31 Canadian Brigade Group


CLIMB! ADVENTURE TRAINING, JANUARY 2004

Capt Dan Stepaniuk

This year RHLI adventure training took place in the White Mountain National Forest in New Hampshire. Seven soldiers and one civilian guide travelled down to the USA in two vans packed with warm clothing and technical gear for two and a half days of alpine trekking. The team included our guide, Blaine Groves, chief climbing guide Sgt Matt Kirkpatrick, team leader Capt Dan Stepaniuk and members MCpl Sean Fletcher, Pte Brad Hillmer, Pte Chris Harrington, Cpl Warren Pyper and Pte Drew Nagtegaal.

After arriving in New Hampshire and picking up some rental gear, the team set out for Crawford Notch, a cleft in the mountains to the west of Mt. Washington. The team's goal was to attempt the southern traverse. This meant a climb up from Crawford Notch over several peaks and down the other side to Pinkham Notch. This was an ambitious but achievable plan. But all who trek in the mountains know that the success of a journey is almost entirely dependant upon weather and good fortune.

The team set out along the Crawford Path in the dark. The temperatures during the trip were incredible. Jack Frost was hard at work in the eastern USA and Canada. Quebec city reported temperatures as low as - 46 degrees and the temperature on the summit of Mt. Washington on 9 Jan 04 was a biting - 92 degrees. These are fully arctic conditions and the team members needed to be outfitted with the proper environmental clothing including several layers of fleece, Gortex, goggles, plastic double boots, crampons, and an ice axe.

The combination of high winds in this region and cold temperatures are approximately equal to the worst temperatures reported in Antarctica despite the much greater cold in Antarctica. Mt. Washington has violent weather all year long. The wind speed at the summit averages 44 mph and the peak boasts the highest wind speed ever reported by a surface weather station of 231 miles per hour, recorded on April 12, 1934. Since people started counting, dozens of people have died on the slopes, giving Mt. Washington the reputation of the most dangerous small mountain in the world.

The team ascended Crawford Path and established a bivouac inside the tree line below Mt Pierce. Our thermometer bottomed out at - 30 degrees, but our check of the temperature at Pinkham Notch visitor centre after the trip showed the temperature that Friday night to be about - 50 degrees. After a frosty night, the team got their gear together and planned the day's activities. Because of the unusually cold temperatures, and the risk of hypothermia above the tree line, it was decided to leave the bivouac where it was and to ascend Mt. Pierce (4312 feet) and Mt. Eisenhower (4760 feet). Both peaks are above the tree line in the wind-blasted Presidential range.

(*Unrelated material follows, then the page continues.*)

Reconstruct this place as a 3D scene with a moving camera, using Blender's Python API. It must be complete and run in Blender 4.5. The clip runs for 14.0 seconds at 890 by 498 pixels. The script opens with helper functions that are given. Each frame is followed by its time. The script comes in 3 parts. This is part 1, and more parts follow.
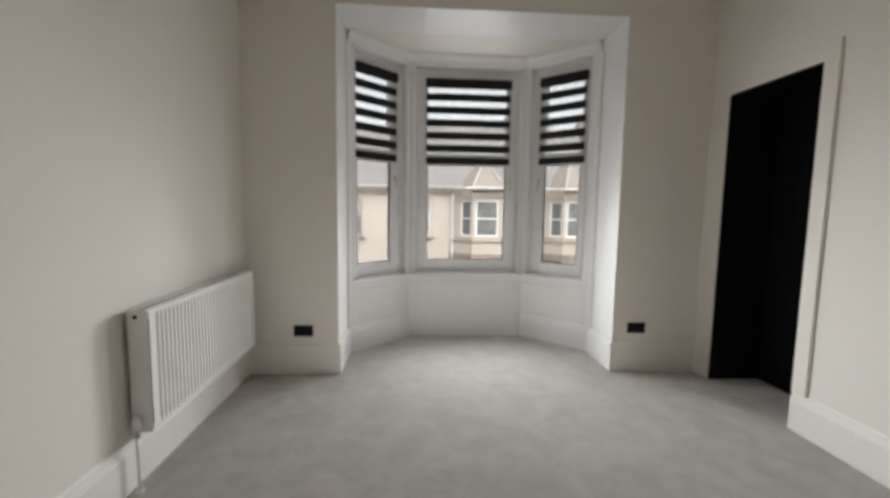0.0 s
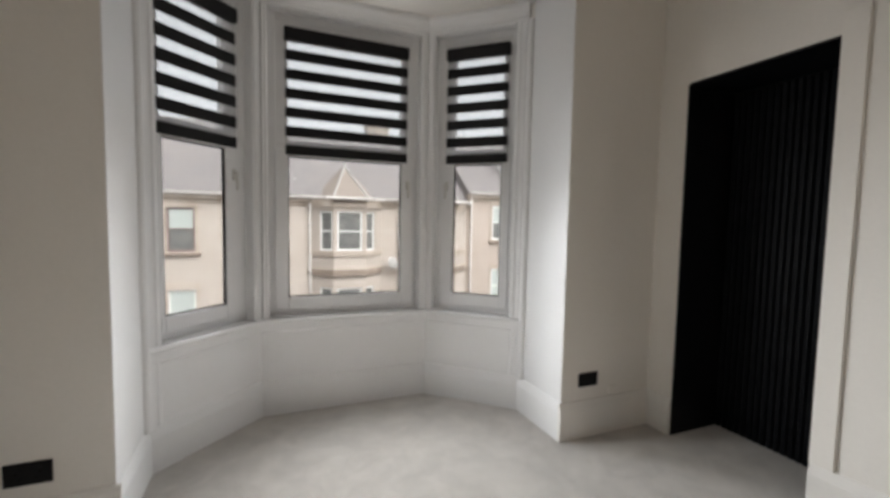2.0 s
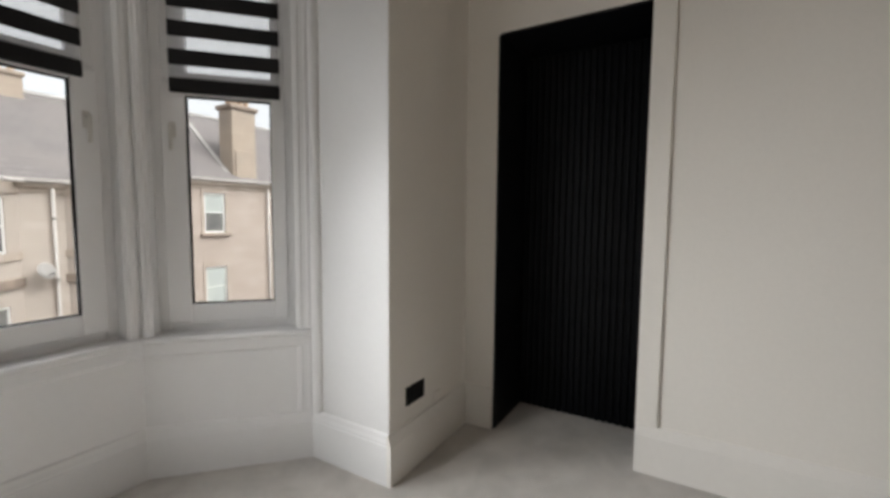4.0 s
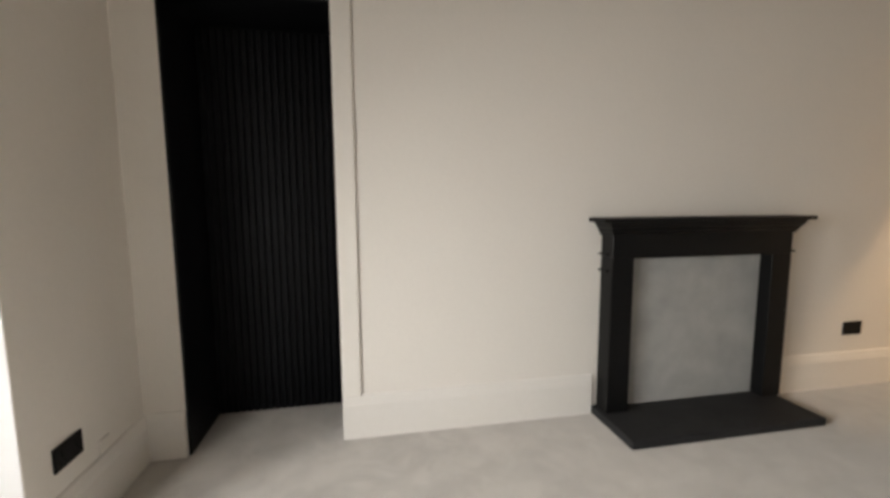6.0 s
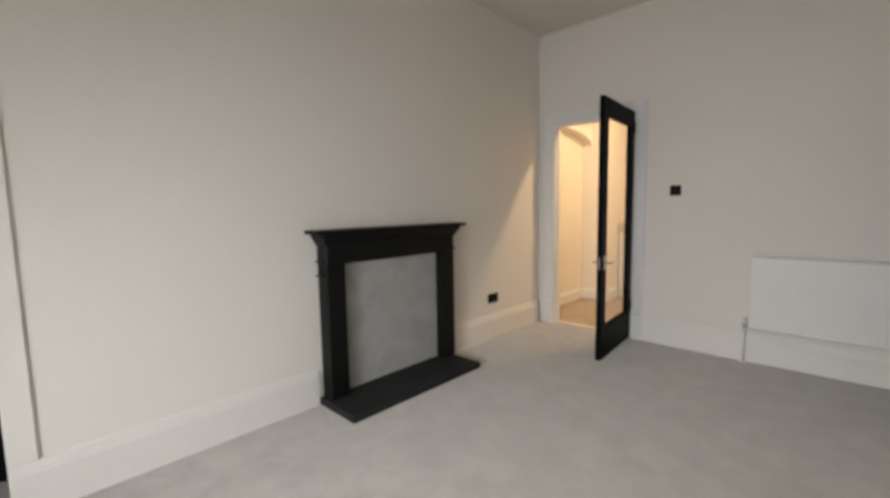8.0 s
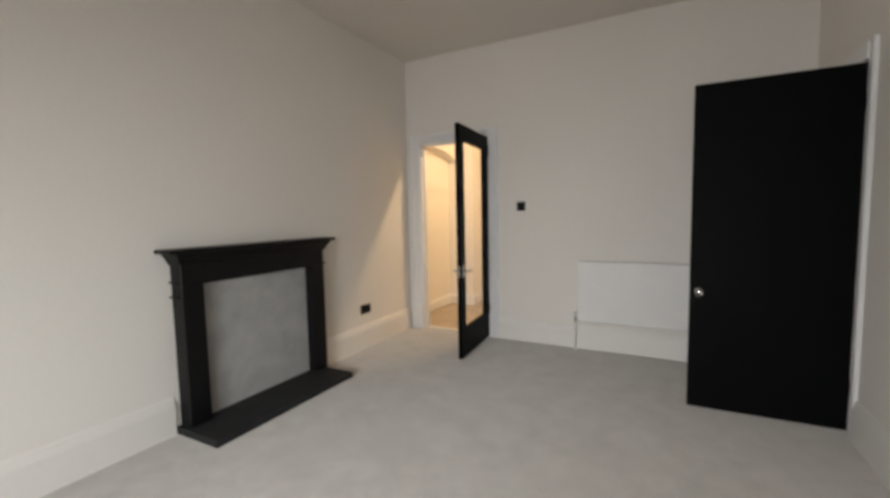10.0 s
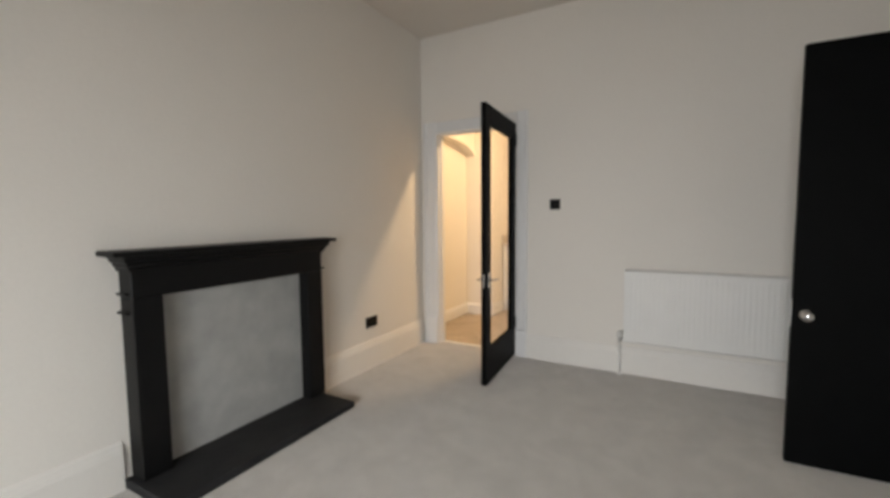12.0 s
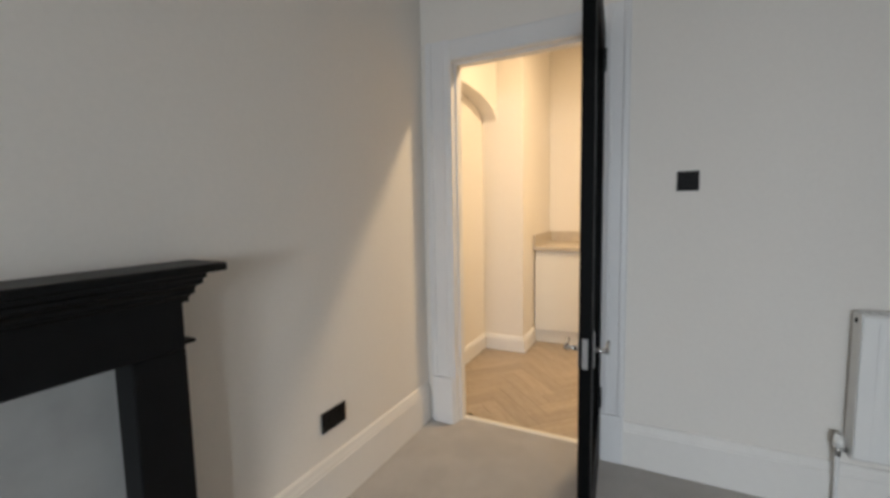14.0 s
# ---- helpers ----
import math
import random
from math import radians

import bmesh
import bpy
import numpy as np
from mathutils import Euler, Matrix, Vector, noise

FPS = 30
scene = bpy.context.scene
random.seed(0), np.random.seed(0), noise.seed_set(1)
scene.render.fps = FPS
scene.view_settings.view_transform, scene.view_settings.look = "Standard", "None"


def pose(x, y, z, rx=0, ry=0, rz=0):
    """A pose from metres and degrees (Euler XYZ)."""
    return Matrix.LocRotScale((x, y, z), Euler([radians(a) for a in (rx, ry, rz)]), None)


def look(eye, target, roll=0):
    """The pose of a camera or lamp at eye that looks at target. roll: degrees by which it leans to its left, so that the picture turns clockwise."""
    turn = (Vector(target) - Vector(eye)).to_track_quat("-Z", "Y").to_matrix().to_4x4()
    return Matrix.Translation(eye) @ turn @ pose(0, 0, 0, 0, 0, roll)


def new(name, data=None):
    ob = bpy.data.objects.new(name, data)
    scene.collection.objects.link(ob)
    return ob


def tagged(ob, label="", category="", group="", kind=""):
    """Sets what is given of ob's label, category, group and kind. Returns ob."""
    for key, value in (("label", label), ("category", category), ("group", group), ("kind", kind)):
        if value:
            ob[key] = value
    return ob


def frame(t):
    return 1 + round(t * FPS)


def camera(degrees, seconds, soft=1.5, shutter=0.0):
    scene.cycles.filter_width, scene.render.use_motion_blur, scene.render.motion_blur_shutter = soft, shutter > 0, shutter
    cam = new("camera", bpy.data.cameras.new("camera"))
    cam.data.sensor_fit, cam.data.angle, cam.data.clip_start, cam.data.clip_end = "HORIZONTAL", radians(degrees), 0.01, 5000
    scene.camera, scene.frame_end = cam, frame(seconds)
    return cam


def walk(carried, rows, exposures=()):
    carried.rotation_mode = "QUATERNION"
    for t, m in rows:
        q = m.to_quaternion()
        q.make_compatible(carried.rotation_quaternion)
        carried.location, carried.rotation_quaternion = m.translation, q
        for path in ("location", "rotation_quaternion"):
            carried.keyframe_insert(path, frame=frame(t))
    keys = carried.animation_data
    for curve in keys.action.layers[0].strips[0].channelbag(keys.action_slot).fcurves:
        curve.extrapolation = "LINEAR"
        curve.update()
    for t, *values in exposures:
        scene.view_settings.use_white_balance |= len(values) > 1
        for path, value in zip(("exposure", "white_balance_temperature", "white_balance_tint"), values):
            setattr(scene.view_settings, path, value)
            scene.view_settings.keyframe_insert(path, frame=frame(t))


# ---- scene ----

Mt. Pierce was summited first, but the team received a brutal surprise atop Mt. Eisenhower. Ferocious winds caused the temperature to plummet and although the entire team made the summit, we remained there for only a few minutes before descending. We captured the moment with a couple snapshots of the team with the Regimental Flag.

We returned to base camp after dark, tired, yet elated at our success. We hunkered down for a bitterly cold night. In the morning we decided that our best chance of a successful ascent of Mt. Washington would be from Pinkham Notch. Climbing inside the tree line was very hot, despite the extreme cold. When we reached the base of the Lion's Head winter route, two members had to turn back due to a minor injury. It is foolhardy to continue a trip of this nature with injuries however minor. The most dangerous part of a trek is often the descent.

Our Lion's Head route is very steep and can only be navigated with crampons and ice axe. As we got higher on the mountain, the temperatures began to drop. Atop Lion's Head, Mother Nature reminded us who was in charge as the winds picked up and it began to snow. Above the tree line, the trail is marked with cairns of rocks. But as we climbed higher, it became increasingly difficult to determine the trail. We lost the trail twice in near-white out conditions and our experienced guide, Sgt. Matt Kirkpatrick put us back on track. However, about 300 vertical feet below the summit, Sgt. Kirkpatrick made the call to turn around. This is a very difficult decision to make for anyone trekking in the mountains. The deteriorating weather and limited visibility made a summit attempt possible, but the descent would be very dangerous indeed, probably including a descent in the dark without being able to find the trail.

The descent was hairy as it was, but once all made it back into the tree line, the morale picked up again. We glissaded down a large portion of the Lion's Head trail and made it back to the base of the mountain before dark.

Overall the climb was a great success. The participants experienced weather conditions and physical challenges unequalled by any of their army training. The RHLI will return to the mountains, the only question is when.